**Dataset records:**
───
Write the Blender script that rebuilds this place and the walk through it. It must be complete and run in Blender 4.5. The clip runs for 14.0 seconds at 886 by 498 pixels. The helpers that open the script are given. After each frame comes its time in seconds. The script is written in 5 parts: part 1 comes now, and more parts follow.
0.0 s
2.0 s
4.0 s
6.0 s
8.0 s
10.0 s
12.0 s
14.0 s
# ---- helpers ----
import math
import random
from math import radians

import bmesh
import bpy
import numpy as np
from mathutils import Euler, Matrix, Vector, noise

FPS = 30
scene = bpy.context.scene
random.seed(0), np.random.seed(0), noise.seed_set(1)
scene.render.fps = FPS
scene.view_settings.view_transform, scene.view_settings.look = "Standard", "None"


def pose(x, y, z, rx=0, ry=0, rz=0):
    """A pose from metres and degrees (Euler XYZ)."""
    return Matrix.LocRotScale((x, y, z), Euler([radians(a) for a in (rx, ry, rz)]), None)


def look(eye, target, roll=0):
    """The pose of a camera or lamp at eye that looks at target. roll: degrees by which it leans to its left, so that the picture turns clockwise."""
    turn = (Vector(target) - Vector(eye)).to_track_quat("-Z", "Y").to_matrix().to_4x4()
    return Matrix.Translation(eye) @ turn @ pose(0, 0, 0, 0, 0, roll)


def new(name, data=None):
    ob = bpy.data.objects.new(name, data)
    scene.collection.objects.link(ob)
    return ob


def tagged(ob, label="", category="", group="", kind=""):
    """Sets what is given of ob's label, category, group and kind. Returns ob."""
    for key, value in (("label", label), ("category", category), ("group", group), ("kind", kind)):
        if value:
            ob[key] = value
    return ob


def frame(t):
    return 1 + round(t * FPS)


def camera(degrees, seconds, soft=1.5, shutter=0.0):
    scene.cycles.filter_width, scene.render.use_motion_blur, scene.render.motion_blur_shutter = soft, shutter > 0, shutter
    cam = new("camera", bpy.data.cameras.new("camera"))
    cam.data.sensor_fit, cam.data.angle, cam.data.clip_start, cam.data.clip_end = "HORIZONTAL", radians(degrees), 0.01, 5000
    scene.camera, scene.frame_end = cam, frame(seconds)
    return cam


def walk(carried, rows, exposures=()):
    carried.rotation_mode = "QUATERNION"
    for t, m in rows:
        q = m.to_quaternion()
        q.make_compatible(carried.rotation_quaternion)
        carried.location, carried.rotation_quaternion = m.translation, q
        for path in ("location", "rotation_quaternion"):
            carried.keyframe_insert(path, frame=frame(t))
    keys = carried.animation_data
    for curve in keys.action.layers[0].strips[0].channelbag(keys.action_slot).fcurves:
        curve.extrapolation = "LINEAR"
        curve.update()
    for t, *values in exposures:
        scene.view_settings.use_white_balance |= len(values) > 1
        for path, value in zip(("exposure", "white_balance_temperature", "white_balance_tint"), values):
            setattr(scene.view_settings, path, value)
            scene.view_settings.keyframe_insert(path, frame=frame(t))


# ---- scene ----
───
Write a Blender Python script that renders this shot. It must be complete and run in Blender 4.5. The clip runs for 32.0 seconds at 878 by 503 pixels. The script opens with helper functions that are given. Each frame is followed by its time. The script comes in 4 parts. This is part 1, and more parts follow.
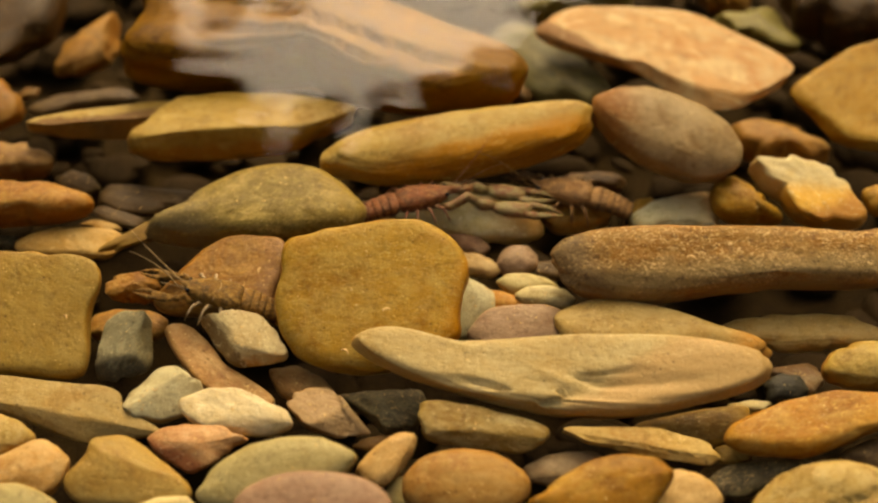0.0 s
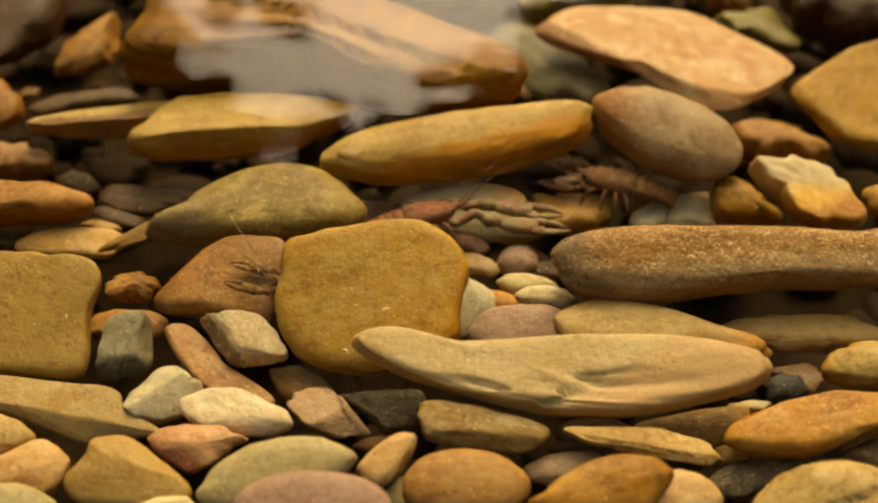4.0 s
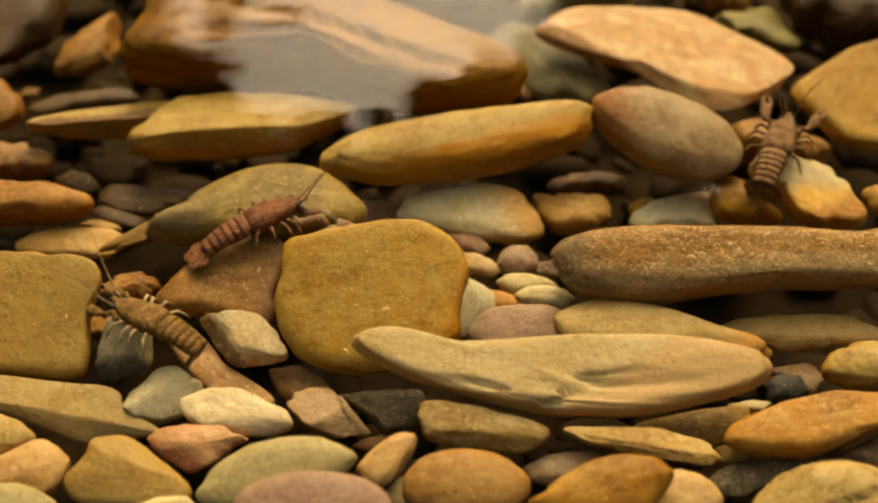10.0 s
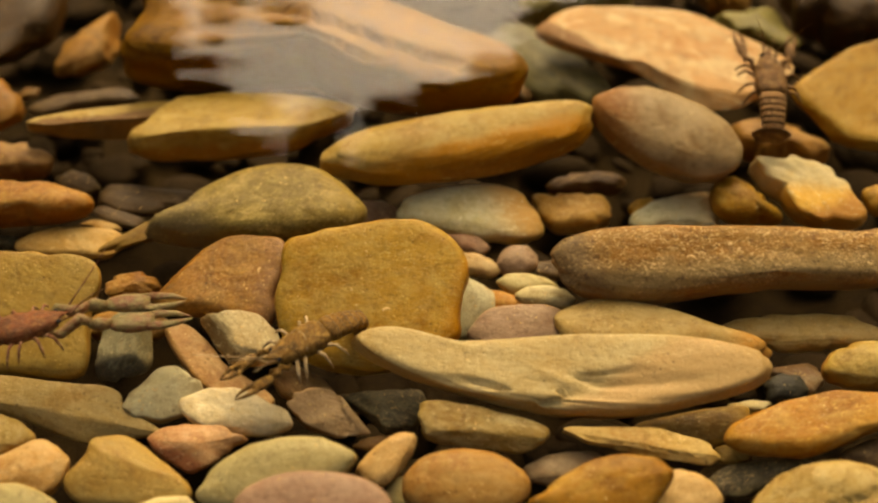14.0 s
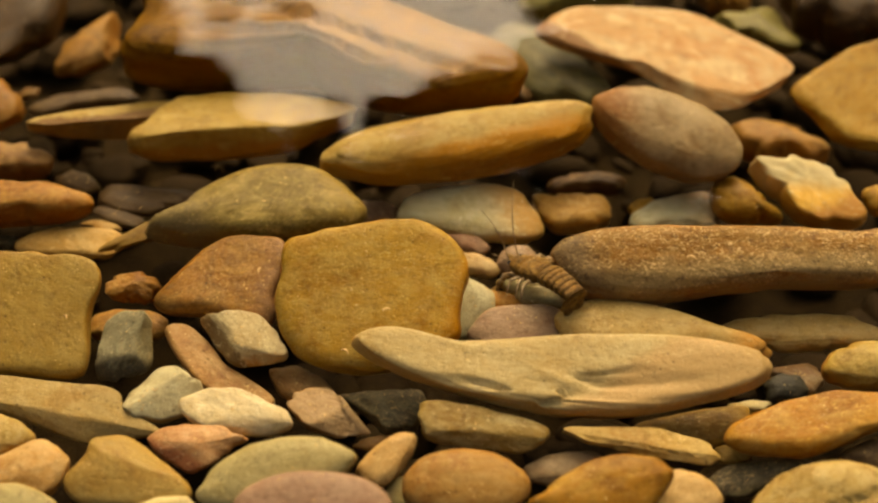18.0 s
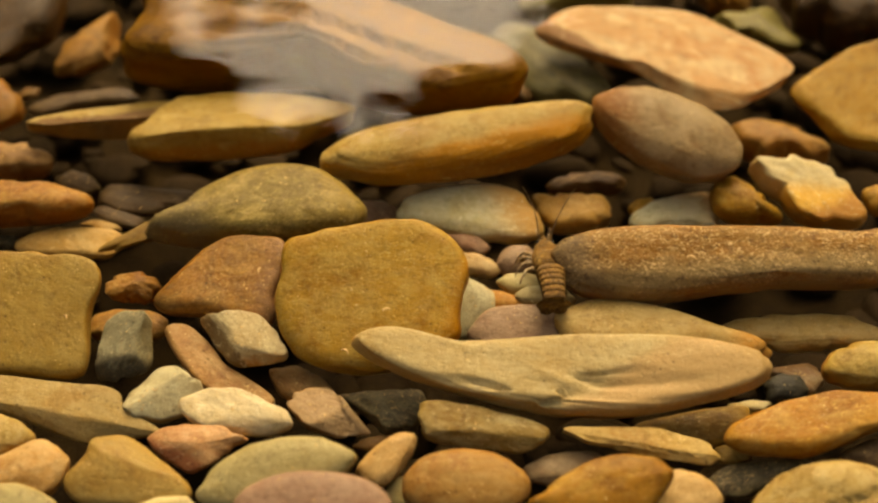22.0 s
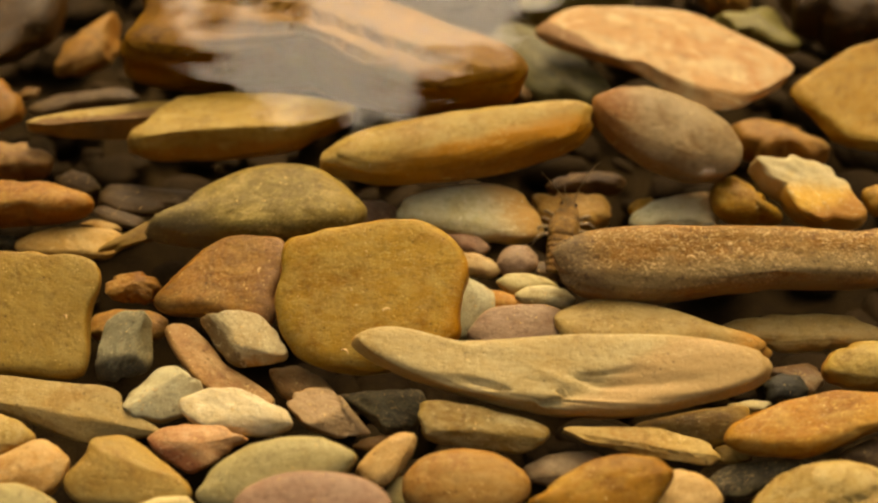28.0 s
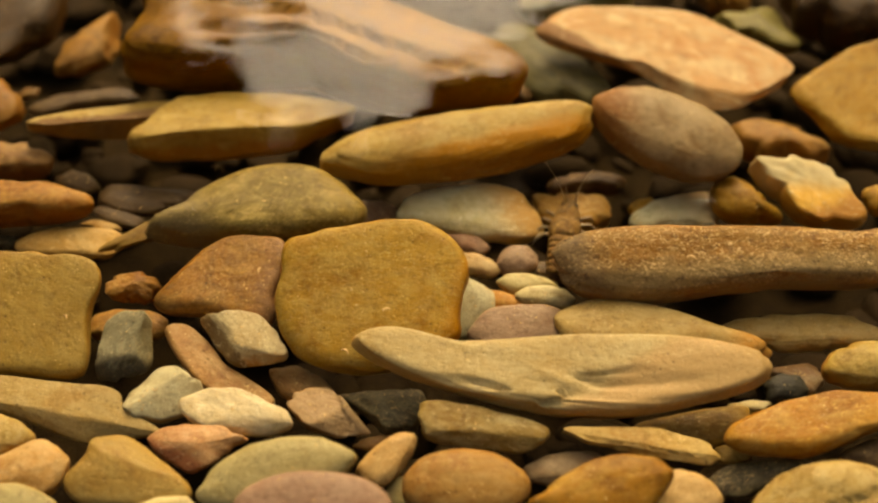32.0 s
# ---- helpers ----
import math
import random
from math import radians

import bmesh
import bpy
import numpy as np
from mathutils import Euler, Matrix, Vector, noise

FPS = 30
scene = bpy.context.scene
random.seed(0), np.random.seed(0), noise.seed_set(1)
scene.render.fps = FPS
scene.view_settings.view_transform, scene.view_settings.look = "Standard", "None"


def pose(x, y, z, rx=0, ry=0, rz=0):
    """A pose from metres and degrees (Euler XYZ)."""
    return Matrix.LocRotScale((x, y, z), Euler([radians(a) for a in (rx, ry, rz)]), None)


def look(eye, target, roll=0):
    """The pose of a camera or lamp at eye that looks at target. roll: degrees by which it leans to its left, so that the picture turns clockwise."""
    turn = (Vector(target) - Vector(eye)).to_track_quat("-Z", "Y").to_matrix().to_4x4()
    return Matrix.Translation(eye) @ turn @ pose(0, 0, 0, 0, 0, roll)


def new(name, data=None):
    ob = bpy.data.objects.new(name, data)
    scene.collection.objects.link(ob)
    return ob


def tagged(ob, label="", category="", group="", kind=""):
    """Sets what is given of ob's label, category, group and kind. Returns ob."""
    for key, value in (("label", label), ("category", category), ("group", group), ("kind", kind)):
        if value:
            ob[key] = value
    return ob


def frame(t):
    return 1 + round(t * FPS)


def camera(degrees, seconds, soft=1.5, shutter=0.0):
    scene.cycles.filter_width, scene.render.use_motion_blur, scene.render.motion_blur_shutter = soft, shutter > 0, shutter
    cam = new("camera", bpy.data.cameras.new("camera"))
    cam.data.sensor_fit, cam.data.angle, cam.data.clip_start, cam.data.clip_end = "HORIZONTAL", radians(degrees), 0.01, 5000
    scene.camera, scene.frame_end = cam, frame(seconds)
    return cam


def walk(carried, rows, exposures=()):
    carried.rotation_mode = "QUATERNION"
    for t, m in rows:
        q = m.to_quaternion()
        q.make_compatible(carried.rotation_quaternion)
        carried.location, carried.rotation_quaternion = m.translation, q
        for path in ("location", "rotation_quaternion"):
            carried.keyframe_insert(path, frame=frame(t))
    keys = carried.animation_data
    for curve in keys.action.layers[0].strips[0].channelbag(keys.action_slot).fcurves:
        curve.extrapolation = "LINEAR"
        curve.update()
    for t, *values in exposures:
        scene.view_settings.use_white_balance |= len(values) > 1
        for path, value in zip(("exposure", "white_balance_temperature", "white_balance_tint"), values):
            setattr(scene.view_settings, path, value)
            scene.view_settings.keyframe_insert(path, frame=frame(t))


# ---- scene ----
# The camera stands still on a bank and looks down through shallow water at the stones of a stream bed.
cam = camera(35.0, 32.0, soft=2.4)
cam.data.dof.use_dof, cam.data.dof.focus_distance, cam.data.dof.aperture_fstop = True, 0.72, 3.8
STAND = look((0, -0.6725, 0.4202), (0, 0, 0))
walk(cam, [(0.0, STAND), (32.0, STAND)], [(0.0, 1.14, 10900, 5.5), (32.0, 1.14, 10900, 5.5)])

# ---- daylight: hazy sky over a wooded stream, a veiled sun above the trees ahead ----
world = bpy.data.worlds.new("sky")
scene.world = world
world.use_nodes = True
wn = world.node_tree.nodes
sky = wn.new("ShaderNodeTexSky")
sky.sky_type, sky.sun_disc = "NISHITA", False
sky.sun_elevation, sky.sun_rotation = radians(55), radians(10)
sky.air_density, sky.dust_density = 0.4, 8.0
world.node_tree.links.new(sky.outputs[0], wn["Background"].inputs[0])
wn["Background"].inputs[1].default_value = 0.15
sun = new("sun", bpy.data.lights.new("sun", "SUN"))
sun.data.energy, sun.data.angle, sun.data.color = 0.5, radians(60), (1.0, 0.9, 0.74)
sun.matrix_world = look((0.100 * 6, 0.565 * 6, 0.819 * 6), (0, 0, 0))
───
**What you will do:** Using the listing above, pull out all lines that hold the word "more".

**Complete output:**
Write the Blender script that rebuilds this place and the walk through it. It must be complete and run in Blender 4.5. The clip runs for 14.0 seconds at 886 by 498 pixels. The helpers that open the script are given. After each frame comes its time in seconds. The script is written in 5 parts: part 1 comes now, and more parts follow.
Write a Blender Python script that renders this shot. It must be complete and run in Blender 4.5. The clip runs for 32.0 seconds at 878 by 503 pixels. The script opens with helper functions that are given. Each frame is followed by its time. The script comes in 4 parts. This is part 1, and more parts follow.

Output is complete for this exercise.